Enfin, sur les seules prérogatives du CAC et toujours sur la base de nos revendications :
- rien dans ce programme ne propose de solutions contre la précarité, autant des étudiant.es que des membres du personnel, notamment des enseignant·es, contractuel·les ou vacataires. Pourtant leurs conditions d’enseignement est une prérogative du CAC.
- Le handicap est aussi omis alors que le CAC est censé proposer au CA un « schéma directeur pluriannuel en matière de politique du handicap ».
- Les droits syndicaux sont mentionnés de manière très allusive dans une phrase qui n’engage à rien : on rappelle à ce propos que les représentant·es des personnels et les militant·es (souvent de la CGT) sont régulièrement victimes d’attaques concernant leurs droits et leur activité syndicale, de la part du président mais aussi d’autres membres de la présidence ou des directions.
- Pour nous, « refuser une hausse des frais d’inscription » n’est pas suffisant, il faut une politique volontariste d’exonération des frais d’inscriptions (étudiant·es en situation précaire, privé·es de papiers, salarié·es, doctorant·es en tant que travailleur·ses de la recherche).
- Rien sur les discriminations et notamment le racisme à l’encontre des étudiant·es. Notamment, on revendique le droit d’inscription à l’université sans condition de papiers ; idem pour l’accès aux services du Crous (logement, restauration, aides sociales).
- Rien non plus concernant les doctorant·es (seuls les « anciens doctorants » sont mentionnés dans le programme), on peut rappeler nos revendications concernant les CSI qui ne doivent plus être utilisés comme outil d’évaluation des doctorant·es, mais soient plutôt utilisés comme outil d’accompagnement et de prévention des conflits, des situations de discrimination ou de harcèlement.
- La question des financement des doctorant·es n’est pas non plus abordée : la CGT demande la création massive et le financement de contrats doctoraux non fléchés, l’enjeu étant la liberté académique des doctorant·es ; cette même liberté académique nécessite des engagements concernant les possibilités de poursuite de thèse en cas de conflit avec la direction de thèse (possibilités réelles de changement de direction sans avoir à trouver un nouveau financement, conditions favorables pour la réinscription, recours en CR suspensif concernant les licenciements de doctorant·es).
- Sur la politique académique, rien sur la volonté de conserver des formations diplômantes, et de conserver le lien entre diplômes et qualifications, alors qu’on voit se multiplier les formations certifiantes et le découpage des diplômes en blocs de compétences.
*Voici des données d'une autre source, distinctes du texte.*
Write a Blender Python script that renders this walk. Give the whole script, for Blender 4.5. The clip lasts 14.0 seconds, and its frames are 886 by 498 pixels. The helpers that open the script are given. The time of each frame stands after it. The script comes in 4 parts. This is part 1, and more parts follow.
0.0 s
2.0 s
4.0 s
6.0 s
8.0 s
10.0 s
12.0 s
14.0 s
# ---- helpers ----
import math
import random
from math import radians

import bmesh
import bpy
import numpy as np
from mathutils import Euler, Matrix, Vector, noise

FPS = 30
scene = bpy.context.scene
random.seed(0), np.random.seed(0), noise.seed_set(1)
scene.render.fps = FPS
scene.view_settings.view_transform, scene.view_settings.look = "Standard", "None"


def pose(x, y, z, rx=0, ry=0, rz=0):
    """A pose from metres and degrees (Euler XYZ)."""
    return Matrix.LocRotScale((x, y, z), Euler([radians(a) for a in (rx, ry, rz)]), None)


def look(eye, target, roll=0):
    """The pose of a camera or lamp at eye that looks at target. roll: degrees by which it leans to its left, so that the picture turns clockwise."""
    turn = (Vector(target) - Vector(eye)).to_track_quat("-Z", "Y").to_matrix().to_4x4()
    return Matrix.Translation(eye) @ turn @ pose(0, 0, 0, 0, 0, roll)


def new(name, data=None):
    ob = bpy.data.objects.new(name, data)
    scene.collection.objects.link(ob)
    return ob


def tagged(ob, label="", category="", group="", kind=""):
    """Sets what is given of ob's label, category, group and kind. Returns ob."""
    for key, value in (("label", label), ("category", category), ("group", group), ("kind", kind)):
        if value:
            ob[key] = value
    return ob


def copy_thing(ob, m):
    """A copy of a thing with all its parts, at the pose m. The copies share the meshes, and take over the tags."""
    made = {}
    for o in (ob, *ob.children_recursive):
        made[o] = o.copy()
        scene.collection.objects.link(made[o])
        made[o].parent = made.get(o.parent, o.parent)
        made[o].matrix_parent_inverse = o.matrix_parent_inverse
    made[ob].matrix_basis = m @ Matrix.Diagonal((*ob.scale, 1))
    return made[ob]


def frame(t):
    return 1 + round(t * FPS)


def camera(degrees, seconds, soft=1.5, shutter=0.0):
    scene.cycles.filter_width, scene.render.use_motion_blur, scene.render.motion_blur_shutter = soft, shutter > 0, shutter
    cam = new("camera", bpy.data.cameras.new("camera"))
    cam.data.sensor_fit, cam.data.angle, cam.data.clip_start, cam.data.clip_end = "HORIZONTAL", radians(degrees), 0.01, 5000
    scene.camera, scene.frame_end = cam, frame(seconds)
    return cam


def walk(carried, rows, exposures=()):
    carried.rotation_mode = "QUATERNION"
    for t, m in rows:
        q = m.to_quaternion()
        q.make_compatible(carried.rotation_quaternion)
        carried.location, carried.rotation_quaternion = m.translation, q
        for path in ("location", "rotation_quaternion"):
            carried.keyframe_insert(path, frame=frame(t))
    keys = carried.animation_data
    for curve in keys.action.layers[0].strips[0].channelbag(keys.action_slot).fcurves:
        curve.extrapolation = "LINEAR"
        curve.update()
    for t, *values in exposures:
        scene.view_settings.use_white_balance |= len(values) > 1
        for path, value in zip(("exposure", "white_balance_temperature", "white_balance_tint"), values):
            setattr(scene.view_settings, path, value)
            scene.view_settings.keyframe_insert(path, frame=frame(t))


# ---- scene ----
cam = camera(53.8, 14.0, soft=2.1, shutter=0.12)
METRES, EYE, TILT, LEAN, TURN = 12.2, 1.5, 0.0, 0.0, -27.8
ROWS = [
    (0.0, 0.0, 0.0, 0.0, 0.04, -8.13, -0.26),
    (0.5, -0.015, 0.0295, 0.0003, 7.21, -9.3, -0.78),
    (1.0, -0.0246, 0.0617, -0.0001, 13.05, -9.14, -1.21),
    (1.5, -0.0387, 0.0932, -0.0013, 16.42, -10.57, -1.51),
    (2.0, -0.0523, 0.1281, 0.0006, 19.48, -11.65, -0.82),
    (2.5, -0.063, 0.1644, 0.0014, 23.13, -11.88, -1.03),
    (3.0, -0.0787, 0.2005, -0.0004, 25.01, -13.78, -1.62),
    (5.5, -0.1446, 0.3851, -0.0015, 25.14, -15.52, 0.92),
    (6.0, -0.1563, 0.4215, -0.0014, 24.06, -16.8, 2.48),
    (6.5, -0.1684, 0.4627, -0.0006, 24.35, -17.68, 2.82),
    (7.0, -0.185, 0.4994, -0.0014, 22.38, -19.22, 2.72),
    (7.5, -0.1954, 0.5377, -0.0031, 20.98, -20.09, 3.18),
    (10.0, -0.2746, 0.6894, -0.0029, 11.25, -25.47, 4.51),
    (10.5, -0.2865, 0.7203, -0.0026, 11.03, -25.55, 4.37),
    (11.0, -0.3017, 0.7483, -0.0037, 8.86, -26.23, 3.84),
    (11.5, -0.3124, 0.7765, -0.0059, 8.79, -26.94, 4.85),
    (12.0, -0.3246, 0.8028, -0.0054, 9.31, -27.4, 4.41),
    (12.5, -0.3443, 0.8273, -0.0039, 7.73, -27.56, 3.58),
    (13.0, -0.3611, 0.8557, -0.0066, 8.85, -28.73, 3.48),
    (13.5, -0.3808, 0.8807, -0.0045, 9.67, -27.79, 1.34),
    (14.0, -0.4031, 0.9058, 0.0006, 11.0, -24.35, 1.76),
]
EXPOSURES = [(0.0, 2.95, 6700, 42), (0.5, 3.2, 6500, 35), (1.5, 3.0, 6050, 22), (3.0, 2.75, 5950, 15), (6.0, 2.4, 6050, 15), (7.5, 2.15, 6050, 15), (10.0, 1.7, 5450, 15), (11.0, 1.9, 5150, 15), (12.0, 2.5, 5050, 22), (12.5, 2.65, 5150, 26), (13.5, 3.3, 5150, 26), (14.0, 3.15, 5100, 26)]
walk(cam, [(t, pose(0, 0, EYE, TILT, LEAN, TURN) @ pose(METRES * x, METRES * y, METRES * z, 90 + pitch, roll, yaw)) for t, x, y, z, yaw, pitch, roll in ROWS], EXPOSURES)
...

- Sur la transition écologique : le programme propose la mise en place de formations à la transition écologique, ce qui va dans le bon sens ; il est ensuite mentionné uniquement un ’module’. Les contraintes mises dans le programme semblent assez irréalistes en tout cas si on ne parle pas de moyens supplémentaires pour y arriver (les moyens étant une prérogative du CA...). Par contre, le programme aurait pu être largement plus ambitieux notamment pour la création de filières de formation, qualifiantes et à tous niveaux (technicien·nes, ingénieur·es, enseignant·es, chercheurs·ses) pour former les travailleurs·ses nécessaires pour la bifurcation écologique. Les qualifications existantes ne peuvent pas suffire au vu des enjeux et ce n’est pas un simple module en 1er cycle qui suffira à y répondre. Il faudrait aussi pouvoir discuter de comment ces nouvelles formations seraient créées : notre position serait que ces formations soient décidées et construites par des équipes pluridisciplinaires formé·es d’enseignant·es, de chercheur·ses, d’étudiant·es, et d’autres partenaires, en lien avec les organisations syndicales et associatives qui travaillent sur ces questions. Par ailleurs nous revendiquons l’arrêt des partenariats avec les entreprises qui promeuvent l’extraction des énergies fossiles.
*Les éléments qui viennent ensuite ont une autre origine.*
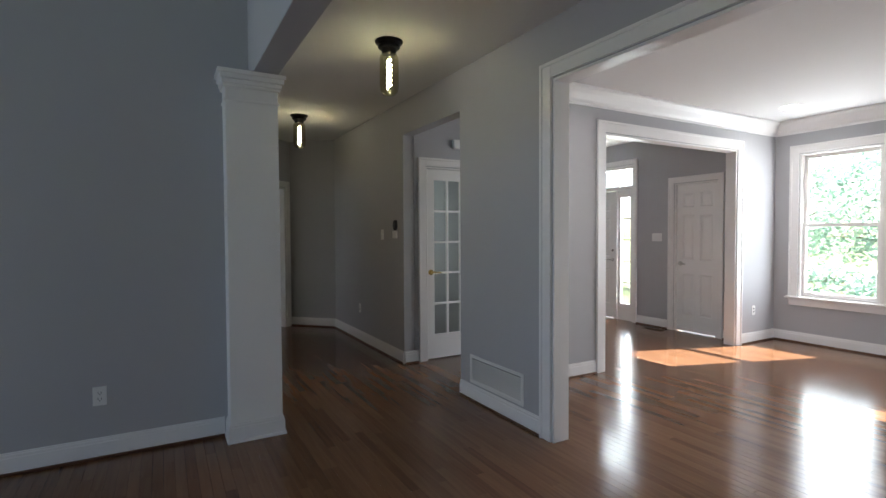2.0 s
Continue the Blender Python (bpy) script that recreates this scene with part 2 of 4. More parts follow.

- Toujours sur la transition écologique il y a des enjeux en terme de recherche, et notamment de liberté académique (soutien de l’établissement aux collègues qui se verraient menacé·es, ou qui engagent leurs travaux ou leur parole publique) ; par ailleurs les mêmes enjeux existent concernant les travaux en sociologie, en géographie, en histoire, en économie politique, en littérature, en droit, et le rapport entre ces travaux et les luttes contre les discriminations, contre le sexisme, le racisme, les LGBT+phobies, les inégalités ou toute forme de domination ou d’exploitation. Pour l’instant on constate plutôt soit des entraves soit un manque de soutien de la présidence. Il y a aussi les effets de domination entre domaines disciplinaires, sur lesquels ce programme reste muet. Concernant la transition ou bifurcation écologique, pour prendre en compte le fait que ce sont des enjeux systémiques (liés au modèle de société, notamment capitaliste, productiviste et colonialiste), tous les domaines de recherche sont donc concernés, en tenant compte aussi des questions politiques et de l’existence de controverses scientifiques, avec une pluralité des méthodes scientifiques qui doit pouvoir s’exprimer.
- Sur la transition écologique, et en se concentrant sur les prérogatives du CAC (diffusion culturelle et scientifique), il y a des enjeux dont les élu·es CGT ont parlé en CAC ou en commission recherche à plusieurs reprises, concernant les brevets, la politique d’ouverture vers le domaine public et le partage de connaissances ou transfert technologique au niveau international.
- Rien enfin dans ce programme sur l’égalité femmes/hommes : en plus des enjeux académiques, il y a des enjeux concernant les carrières et primes des collègues (prérogative du CAC restreint). Sur cette question aussi il pourrait y avoir des questions académiques, en terme de recherche mais aussi de formation et d’intervention sur les questions de genre et de prévention des VSS auprès des étudiant·es (et aussi bien sûr des personnels mais cela relève d’autres instances que le CAC).
Pour toutes ces raisons, les élu·es CGT ont voté contre la candidature de Serge Slama.